Stated goal: Everything in the listing except the pictures should be written out exactly.

Given information:
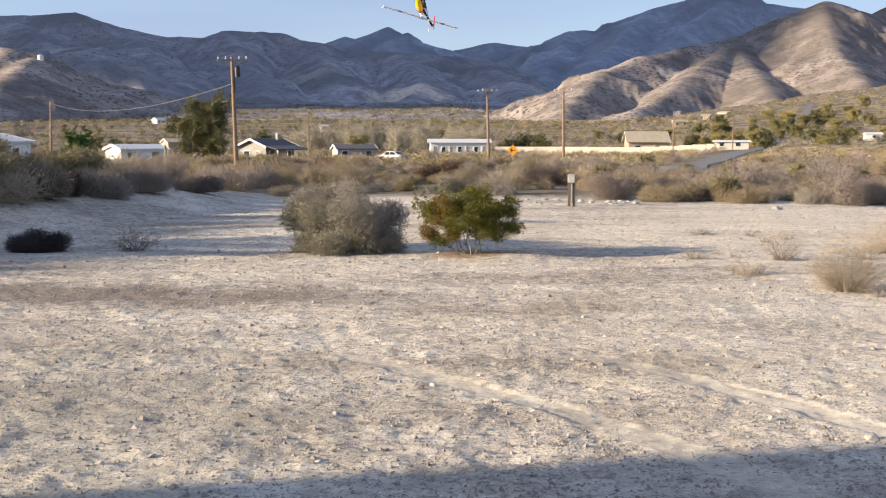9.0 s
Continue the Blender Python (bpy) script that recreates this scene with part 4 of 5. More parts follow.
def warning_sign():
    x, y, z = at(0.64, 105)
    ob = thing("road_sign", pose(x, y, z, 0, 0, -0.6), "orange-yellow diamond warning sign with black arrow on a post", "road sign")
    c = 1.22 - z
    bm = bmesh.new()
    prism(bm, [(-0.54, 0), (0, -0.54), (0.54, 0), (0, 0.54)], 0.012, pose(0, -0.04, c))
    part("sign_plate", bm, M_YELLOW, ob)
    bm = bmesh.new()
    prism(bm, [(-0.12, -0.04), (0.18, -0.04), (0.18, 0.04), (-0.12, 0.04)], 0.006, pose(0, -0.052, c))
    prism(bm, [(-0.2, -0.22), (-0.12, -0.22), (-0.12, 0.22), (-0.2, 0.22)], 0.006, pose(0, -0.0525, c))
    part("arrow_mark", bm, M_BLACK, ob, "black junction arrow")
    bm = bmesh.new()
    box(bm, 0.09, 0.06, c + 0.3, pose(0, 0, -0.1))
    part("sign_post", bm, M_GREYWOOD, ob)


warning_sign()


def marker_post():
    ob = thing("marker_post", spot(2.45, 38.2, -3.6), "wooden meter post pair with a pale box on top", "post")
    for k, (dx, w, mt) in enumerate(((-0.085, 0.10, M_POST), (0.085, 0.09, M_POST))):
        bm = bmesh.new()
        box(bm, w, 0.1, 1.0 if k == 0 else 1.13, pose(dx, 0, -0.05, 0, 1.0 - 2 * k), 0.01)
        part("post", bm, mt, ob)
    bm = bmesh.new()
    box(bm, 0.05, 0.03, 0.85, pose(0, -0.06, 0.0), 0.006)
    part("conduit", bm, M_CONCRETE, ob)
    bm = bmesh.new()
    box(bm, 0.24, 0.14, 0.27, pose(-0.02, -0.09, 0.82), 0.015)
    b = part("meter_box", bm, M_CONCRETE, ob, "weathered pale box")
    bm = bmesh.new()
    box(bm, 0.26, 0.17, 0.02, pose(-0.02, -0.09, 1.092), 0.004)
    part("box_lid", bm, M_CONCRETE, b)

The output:
9.0 s
Continue the Blender Python (bpy) script that recreates this scene with part 4 of 5. More parts follow.
def warning_sign():
    x, y, z = at(0.64, 105)
    ob = thing("road_sign", pose(x, y, z, 0, 0, -0.6), "orange-yellow diamond warning sign with black arrow on a post", "road sign")
    c = 1.22 - z
    bm = bmesh.new()
    prism(bm, [(-0.54, 0), (0, -0.54), (0.54, 0), (0, 0.54)], 0.012, pose(0, -0.04, c))
    part("sign_plate", bm, M_YELLOW, ob)
    bm = bmesh.new()
    prism(bm, [(-0.12, -0.04), (0.18, -0.04), (0.18, 0.04), (-0.12, 0.04)], 0.006, pose(0, -0.052, c))
    prism(bm, [(-0.2, -0.22), (-0.12, -0.22), (-0.12, 0.22), (-0.2, 0.22)], 0.006, pose(0, -0.0525, c))
    part("arrow_mark", bm, M_BLACK, ob, "black junction arrow")
    bm = bmesh.new()
    box(bm, 0.09, 0.06, c + 0.3, pose(0, 0, -0.1))
    part("sign_post", bm, M_GREYWOOD, ob)


warning_sign()


def marker_post():
    ob = thing("marker_post", spot(2.45, 38.2, -3.6), "wooden meter post pair with a pale box on top", "post")
    for k, (dx, w, mt) in enumerate(((-0.085, 0.10, M_POST), (0.085, 0.09, M_POST))):
        bm = bmesh.new()
        box(bm, w, 0.1, 1.0 if k == 0 else 1.13, pose(dx, 0, -0.05, 0, 1.0 - 2 * k), 0.01)
        part("post", bm, mt, ob)
    bm = bmesh.new()
    box(bm, 0.05, 0.03, 0.85, pose(0, -0.06, 0.0), 0.006)
    part("conduit", bm, M_CONCRETE, ob)
    bm = bmesh.new()
    box(bm, 0.24, 0.14, 0.27, pose(-0.02, -0.09, 0.82), 0.015)
    b = part("meter_box", bm, M_CONCRETE, ob, "weathered pale box")
    bm = bmesh.new()
    box(bm, 0.26, 0.17, 0.02, pose(-0.02, -0.09, 1.092), 0.004)
    part("box_lid", bm, M_CONCRETE, b)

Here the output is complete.